**Input for this task:**
○ ○ ○ ○ ○ ○ ○

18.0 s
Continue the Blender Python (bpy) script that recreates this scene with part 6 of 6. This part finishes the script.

○ ○ ○ ○ ○ ○ ○

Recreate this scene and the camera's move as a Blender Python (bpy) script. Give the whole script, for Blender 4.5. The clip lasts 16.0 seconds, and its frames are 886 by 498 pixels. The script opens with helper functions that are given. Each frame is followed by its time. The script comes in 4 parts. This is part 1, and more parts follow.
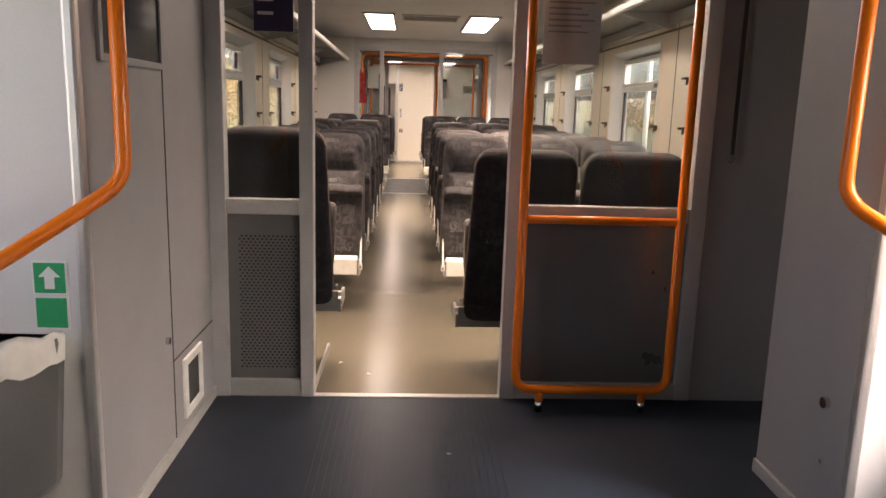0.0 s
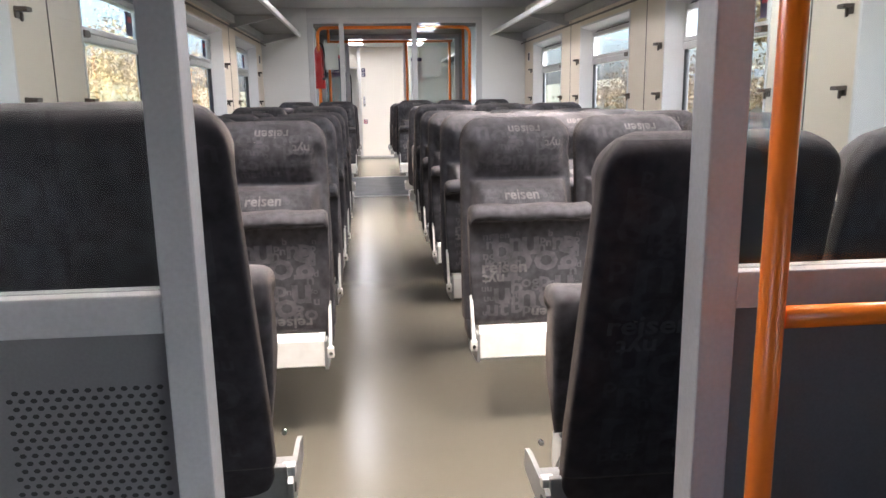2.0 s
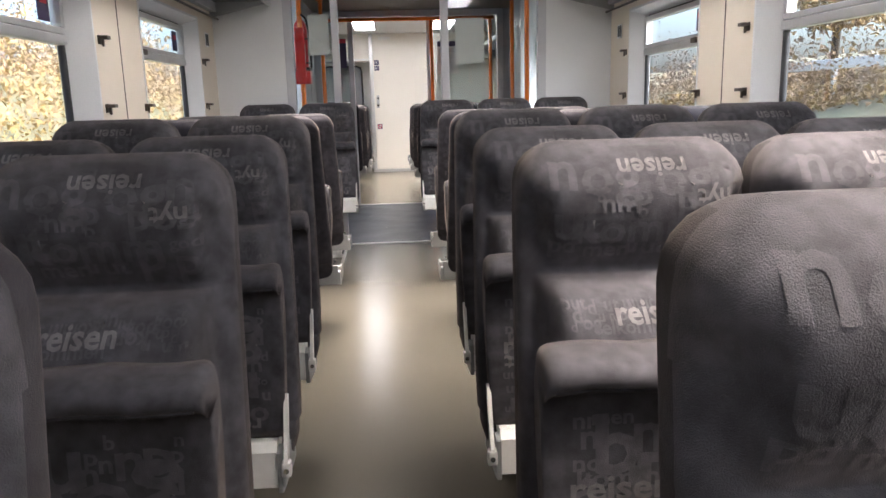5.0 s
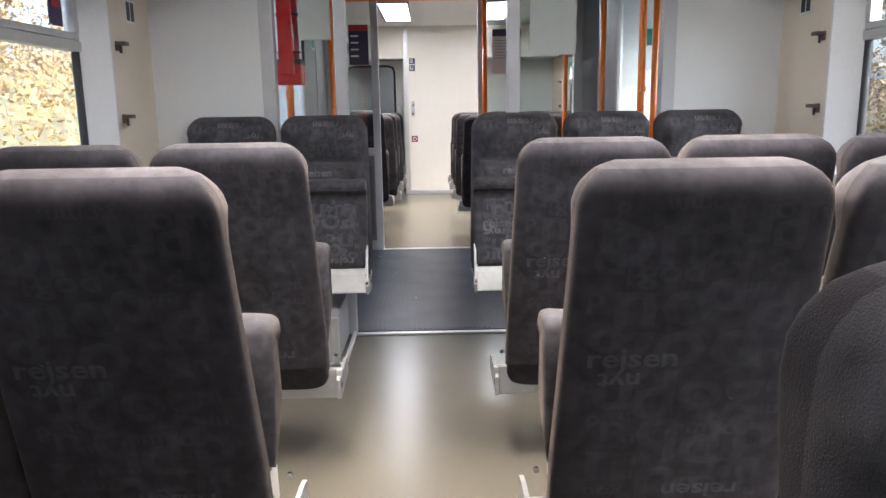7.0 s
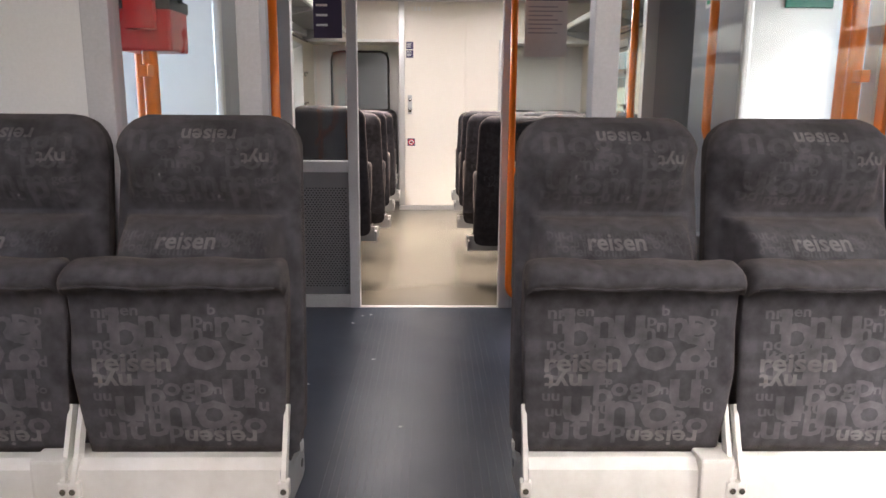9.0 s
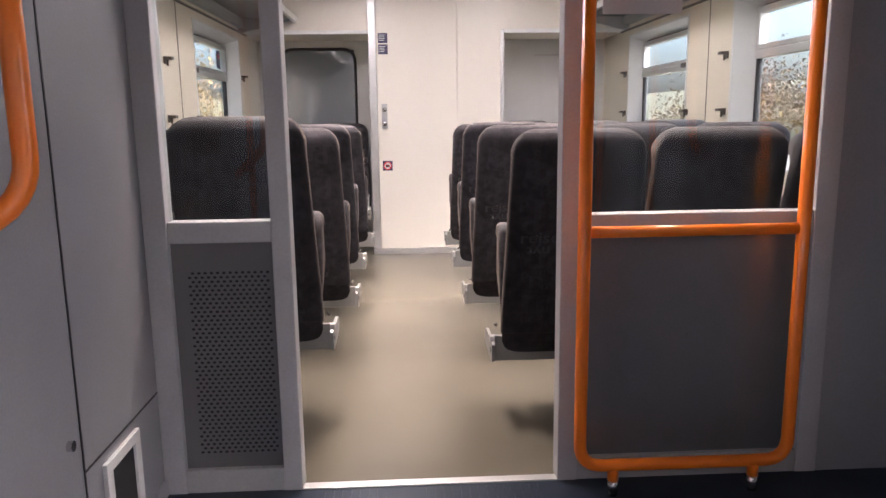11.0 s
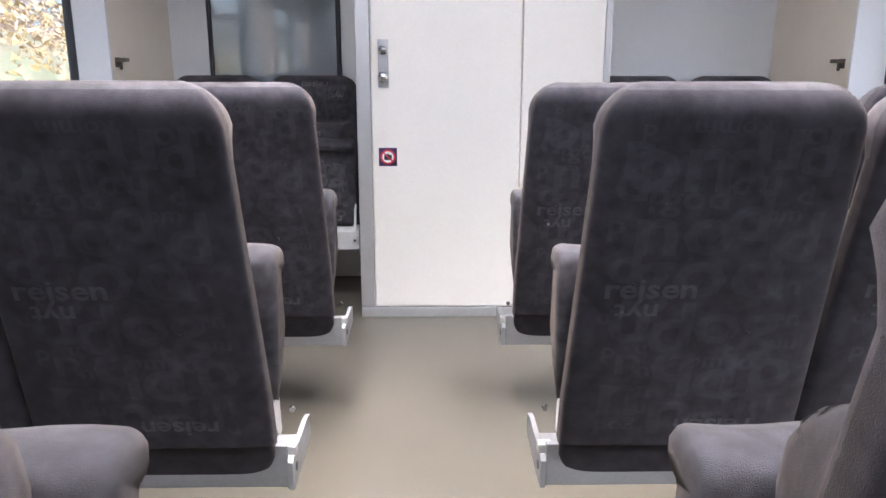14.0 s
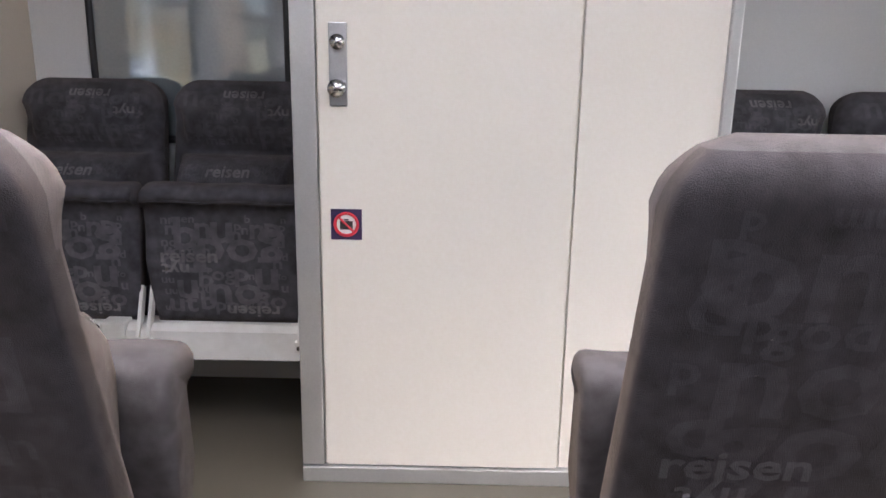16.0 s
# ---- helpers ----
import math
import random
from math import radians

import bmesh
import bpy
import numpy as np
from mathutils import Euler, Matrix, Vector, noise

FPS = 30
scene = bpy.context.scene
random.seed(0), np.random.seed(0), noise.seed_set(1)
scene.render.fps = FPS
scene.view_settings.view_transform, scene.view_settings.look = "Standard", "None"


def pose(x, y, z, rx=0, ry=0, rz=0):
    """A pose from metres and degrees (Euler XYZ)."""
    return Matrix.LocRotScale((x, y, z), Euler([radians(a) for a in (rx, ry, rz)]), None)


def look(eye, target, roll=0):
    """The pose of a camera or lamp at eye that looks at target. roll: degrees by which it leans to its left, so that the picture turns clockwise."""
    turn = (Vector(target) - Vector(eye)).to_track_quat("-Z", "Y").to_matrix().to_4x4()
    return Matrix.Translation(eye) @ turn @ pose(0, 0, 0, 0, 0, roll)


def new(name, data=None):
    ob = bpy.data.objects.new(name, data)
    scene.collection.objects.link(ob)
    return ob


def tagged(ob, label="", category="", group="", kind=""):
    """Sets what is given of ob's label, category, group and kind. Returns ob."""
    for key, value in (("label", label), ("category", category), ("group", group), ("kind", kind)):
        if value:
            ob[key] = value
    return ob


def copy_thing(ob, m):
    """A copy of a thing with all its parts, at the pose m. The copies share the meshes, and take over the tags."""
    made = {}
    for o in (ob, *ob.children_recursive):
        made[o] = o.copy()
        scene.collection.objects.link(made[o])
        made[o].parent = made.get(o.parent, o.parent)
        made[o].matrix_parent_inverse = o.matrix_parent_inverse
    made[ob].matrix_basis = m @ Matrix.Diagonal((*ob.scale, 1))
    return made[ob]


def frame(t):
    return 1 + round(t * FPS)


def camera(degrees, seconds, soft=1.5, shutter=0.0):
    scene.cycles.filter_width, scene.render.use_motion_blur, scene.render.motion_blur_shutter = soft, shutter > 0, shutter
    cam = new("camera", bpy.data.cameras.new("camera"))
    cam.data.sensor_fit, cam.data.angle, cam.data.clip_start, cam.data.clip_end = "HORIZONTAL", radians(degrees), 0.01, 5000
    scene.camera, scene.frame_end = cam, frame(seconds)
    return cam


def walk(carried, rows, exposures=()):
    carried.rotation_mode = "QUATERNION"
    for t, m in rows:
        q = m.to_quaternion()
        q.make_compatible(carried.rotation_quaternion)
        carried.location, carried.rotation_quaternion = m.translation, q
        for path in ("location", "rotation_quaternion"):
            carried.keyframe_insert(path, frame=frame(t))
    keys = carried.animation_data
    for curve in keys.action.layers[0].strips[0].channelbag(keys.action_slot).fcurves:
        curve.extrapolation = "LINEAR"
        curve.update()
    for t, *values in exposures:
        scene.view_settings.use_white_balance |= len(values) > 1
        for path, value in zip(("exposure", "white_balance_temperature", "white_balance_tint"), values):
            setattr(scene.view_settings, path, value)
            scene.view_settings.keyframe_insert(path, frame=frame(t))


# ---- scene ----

○ ○ ○ ○ ○ ○ ○

**Problem statement:** Each line from the one containing "for t, m in" through the one containing "keys = carried.animation_data" must be retyped exactly, the first and last of these included.

**Response to this exercise:**
    for t, m in rows:
        q = m.to_quaternion()
        q.make_compatible(carried.rotation_quaternion)
        carried.location, carried.rotation_quaternion = m.translation, q
        for path in ("location", "rotation_quaternion"):
            carried.keyframe_insert(path, frame=frame(t))
    keys = carried.animation_data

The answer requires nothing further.